◆ WHAT THE TASK REQUIRES ◆
Transcribe, exactly as they appear, the line that contains "for t, m in", the line that contains "for path in", and every line in between, and nothing else.

************

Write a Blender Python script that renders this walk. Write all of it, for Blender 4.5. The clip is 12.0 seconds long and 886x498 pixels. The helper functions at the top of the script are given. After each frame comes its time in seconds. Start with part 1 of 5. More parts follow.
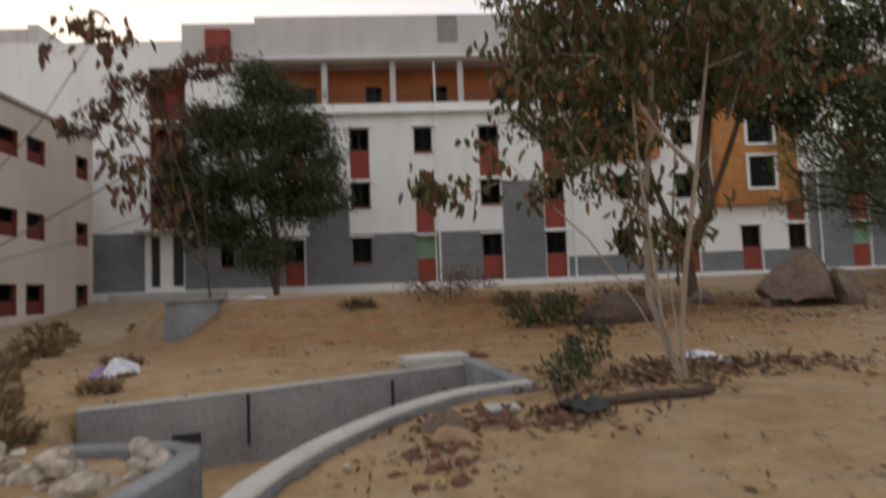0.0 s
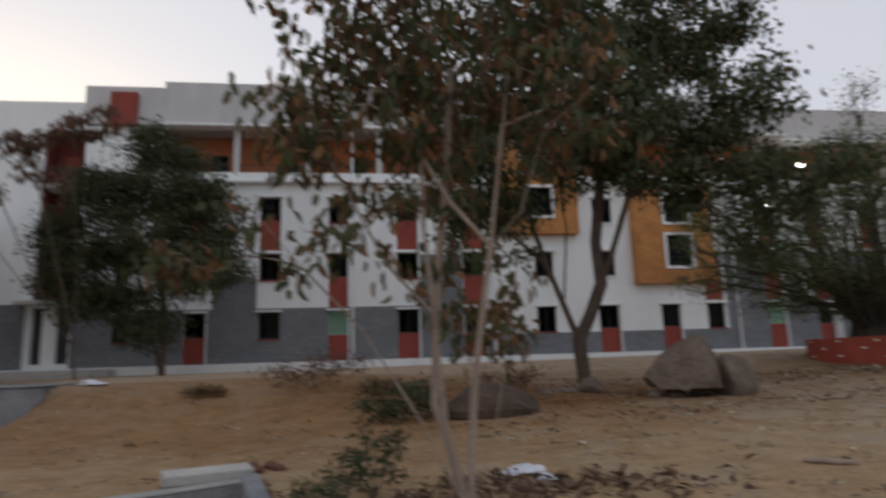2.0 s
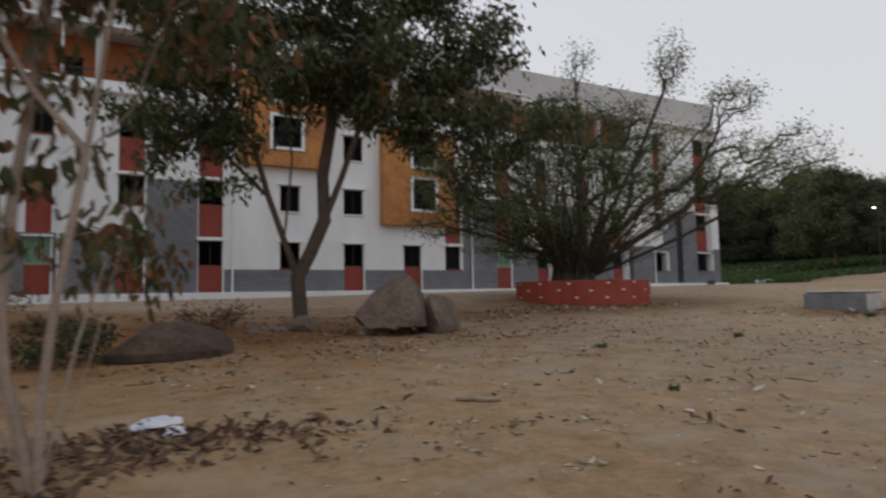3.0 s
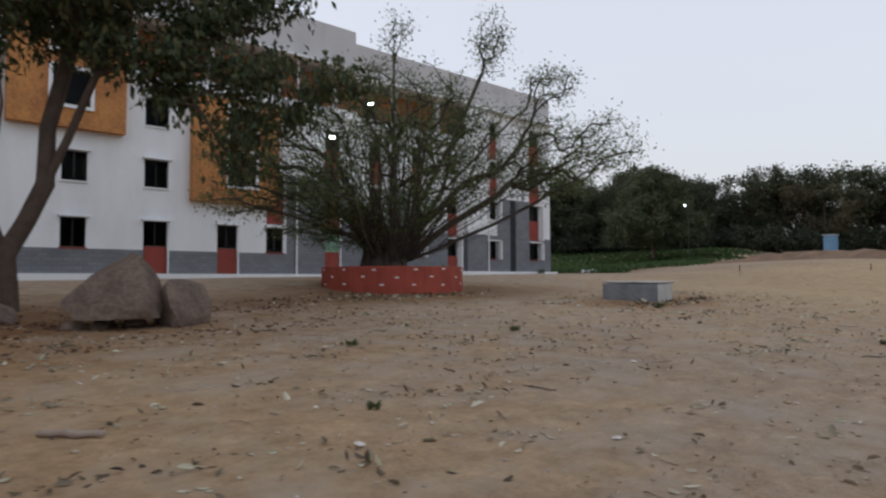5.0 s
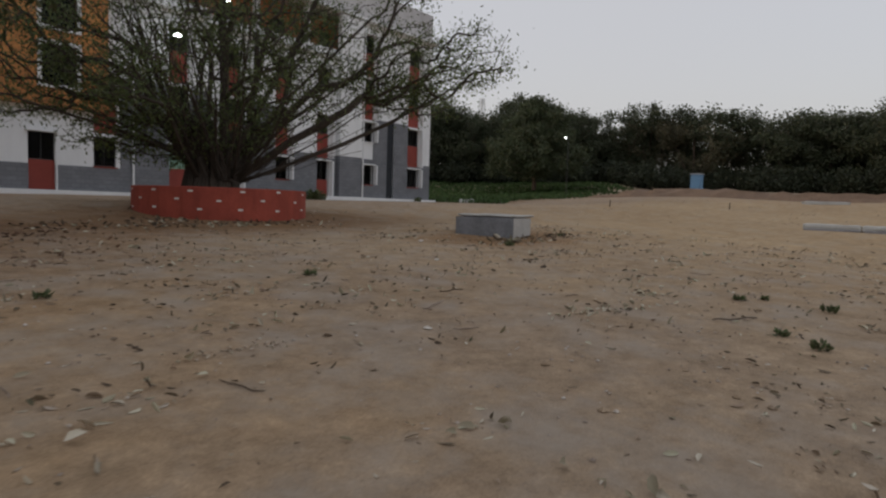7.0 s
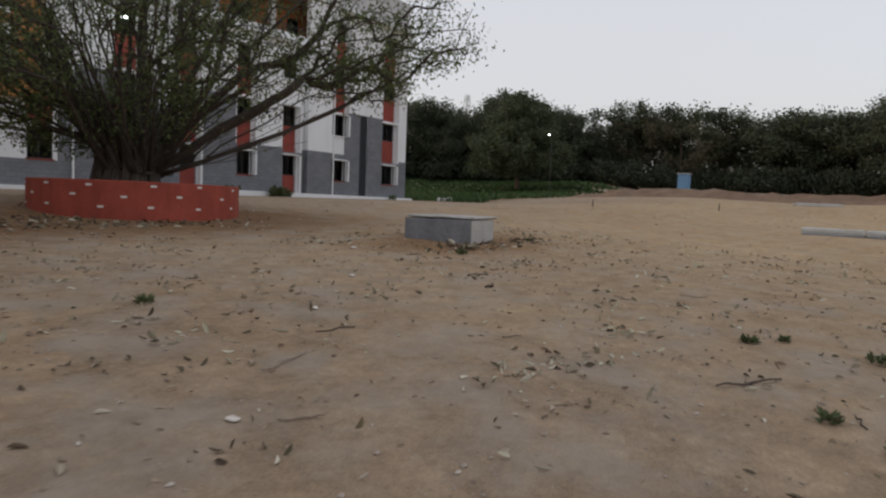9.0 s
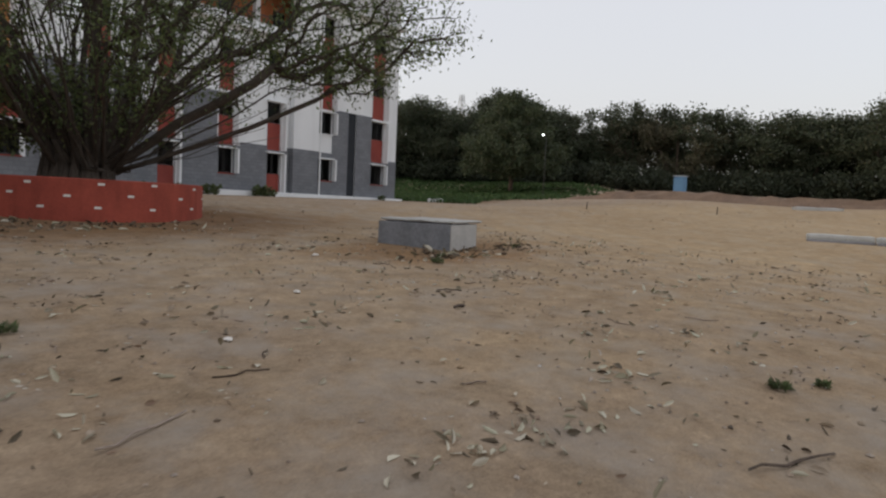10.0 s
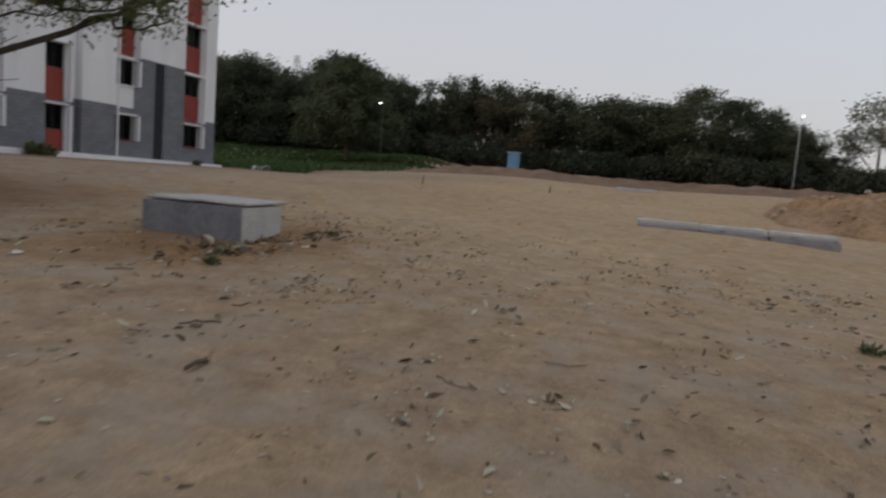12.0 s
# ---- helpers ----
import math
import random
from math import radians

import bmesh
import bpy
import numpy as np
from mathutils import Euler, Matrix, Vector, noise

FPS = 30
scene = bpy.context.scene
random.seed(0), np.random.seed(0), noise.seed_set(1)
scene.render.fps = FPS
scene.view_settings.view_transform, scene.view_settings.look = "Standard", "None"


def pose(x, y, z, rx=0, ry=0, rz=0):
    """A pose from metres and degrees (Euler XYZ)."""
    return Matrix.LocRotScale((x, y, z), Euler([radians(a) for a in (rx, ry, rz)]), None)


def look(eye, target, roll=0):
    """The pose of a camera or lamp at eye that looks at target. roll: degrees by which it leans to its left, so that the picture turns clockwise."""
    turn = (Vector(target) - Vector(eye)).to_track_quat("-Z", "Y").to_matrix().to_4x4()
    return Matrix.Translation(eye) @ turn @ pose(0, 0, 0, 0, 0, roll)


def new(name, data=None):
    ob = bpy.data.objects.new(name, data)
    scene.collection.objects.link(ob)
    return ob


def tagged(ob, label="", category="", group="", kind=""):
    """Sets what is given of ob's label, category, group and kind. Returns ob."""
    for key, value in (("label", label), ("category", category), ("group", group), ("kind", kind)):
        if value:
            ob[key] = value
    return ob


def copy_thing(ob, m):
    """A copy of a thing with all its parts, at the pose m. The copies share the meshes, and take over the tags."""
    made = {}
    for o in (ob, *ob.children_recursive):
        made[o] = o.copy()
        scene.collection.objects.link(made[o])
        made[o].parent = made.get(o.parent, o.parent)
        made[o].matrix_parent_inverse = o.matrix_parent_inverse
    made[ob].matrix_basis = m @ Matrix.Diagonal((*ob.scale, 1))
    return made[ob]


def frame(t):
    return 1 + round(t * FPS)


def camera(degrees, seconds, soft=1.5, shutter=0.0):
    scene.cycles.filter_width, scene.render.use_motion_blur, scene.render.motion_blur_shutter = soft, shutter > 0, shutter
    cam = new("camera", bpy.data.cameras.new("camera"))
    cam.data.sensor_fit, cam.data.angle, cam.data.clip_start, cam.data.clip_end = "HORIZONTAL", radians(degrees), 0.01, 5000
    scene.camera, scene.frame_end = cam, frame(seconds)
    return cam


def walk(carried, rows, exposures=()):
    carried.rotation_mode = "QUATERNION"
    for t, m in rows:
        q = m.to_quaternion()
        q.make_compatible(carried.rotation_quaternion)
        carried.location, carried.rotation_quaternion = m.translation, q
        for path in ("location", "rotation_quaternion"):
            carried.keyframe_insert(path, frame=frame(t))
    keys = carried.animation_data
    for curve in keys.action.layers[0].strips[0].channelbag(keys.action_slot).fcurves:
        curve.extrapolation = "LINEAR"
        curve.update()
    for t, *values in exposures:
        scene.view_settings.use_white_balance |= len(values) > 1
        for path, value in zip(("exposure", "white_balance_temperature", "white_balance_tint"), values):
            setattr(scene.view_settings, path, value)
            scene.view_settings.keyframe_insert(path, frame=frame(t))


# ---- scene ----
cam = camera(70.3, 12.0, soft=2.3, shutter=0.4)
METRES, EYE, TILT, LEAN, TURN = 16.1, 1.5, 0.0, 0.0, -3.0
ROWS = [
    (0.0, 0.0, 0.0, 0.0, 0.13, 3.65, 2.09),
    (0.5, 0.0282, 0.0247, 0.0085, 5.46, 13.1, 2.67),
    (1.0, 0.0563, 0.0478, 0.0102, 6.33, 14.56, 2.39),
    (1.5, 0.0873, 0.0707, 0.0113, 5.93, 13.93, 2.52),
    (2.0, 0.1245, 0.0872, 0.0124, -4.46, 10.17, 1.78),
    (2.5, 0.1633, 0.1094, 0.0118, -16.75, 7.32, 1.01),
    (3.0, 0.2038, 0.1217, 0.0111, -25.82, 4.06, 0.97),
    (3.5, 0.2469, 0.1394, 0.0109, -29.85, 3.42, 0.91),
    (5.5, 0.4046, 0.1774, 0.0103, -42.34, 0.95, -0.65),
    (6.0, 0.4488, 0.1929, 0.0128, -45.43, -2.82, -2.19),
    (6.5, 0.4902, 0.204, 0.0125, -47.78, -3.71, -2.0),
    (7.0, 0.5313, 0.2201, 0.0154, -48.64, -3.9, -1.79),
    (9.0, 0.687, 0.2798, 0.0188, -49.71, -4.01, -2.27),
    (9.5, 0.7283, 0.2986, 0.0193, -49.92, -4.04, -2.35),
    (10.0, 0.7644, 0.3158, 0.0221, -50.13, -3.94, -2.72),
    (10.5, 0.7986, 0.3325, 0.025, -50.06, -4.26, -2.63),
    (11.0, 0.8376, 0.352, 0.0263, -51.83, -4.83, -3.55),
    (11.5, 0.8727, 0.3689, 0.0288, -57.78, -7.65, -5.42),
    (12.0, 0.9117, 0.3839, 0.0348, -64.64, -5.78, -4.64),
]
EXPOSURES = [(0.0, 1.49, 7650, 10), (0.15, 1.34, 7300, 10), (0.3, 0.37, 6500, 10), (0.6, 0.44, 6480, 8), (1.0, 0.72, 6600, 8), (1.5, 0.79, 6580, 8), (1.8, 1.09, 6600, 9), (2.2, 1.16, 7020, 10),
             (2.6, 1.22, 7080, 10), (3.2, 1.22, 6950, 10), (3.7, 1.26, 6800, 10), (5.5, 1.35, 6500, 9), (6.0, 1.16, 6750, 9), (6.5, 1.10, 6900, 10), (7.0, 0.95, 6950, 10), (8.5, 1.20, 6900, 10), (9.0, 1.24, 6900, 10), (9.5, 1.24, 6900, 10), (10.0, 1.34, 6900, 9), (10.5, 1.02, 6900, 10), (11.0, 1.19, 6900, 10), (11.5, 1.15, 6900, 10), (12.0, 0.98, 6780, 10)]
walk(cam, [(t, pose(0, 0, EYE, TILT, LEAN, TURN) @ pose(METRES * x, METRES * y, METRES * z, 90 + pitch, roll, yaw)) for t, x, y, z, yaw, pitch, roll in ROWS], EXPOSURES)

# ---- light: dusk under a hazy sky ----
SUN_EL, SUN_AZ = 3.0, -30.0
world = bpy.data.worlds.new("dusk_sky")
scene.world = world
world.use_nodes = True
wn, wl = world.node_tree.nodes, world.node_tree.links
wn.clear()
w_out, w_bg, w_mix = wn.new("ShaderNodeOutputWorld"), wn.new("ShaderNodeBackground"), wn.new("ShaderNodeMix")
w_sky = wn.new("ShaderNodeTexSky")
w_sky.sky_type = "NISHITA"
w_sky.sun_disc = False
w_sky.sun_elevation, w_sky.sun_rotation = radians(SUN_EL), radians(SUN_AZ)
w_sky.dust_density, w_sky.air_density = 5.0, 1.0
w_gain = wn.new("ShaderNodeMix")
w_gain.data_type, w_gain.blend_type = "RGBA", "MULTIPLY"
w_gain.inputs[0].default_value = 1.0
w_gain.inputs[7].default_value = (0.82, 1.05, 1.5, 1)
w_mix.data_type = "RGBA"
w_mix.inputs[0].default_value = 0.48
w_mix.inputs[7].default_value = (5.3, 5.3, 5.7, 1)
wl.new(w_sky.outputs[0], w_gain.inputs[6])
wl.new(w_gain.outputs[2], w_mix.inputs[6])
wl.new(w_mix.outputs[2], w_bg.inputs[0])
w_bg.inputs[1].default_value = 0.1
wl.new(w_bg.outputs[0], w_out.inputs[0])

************

◆ RESPONSE ◆
    for t, m in rows:
        q = m.to_quaternion()
        q.make_compatible(carried.rotation_quaternion)
        carried.location, carried.rotation_quaternion = m.translation, q
        for path in ("location", "rotation_quaternion"):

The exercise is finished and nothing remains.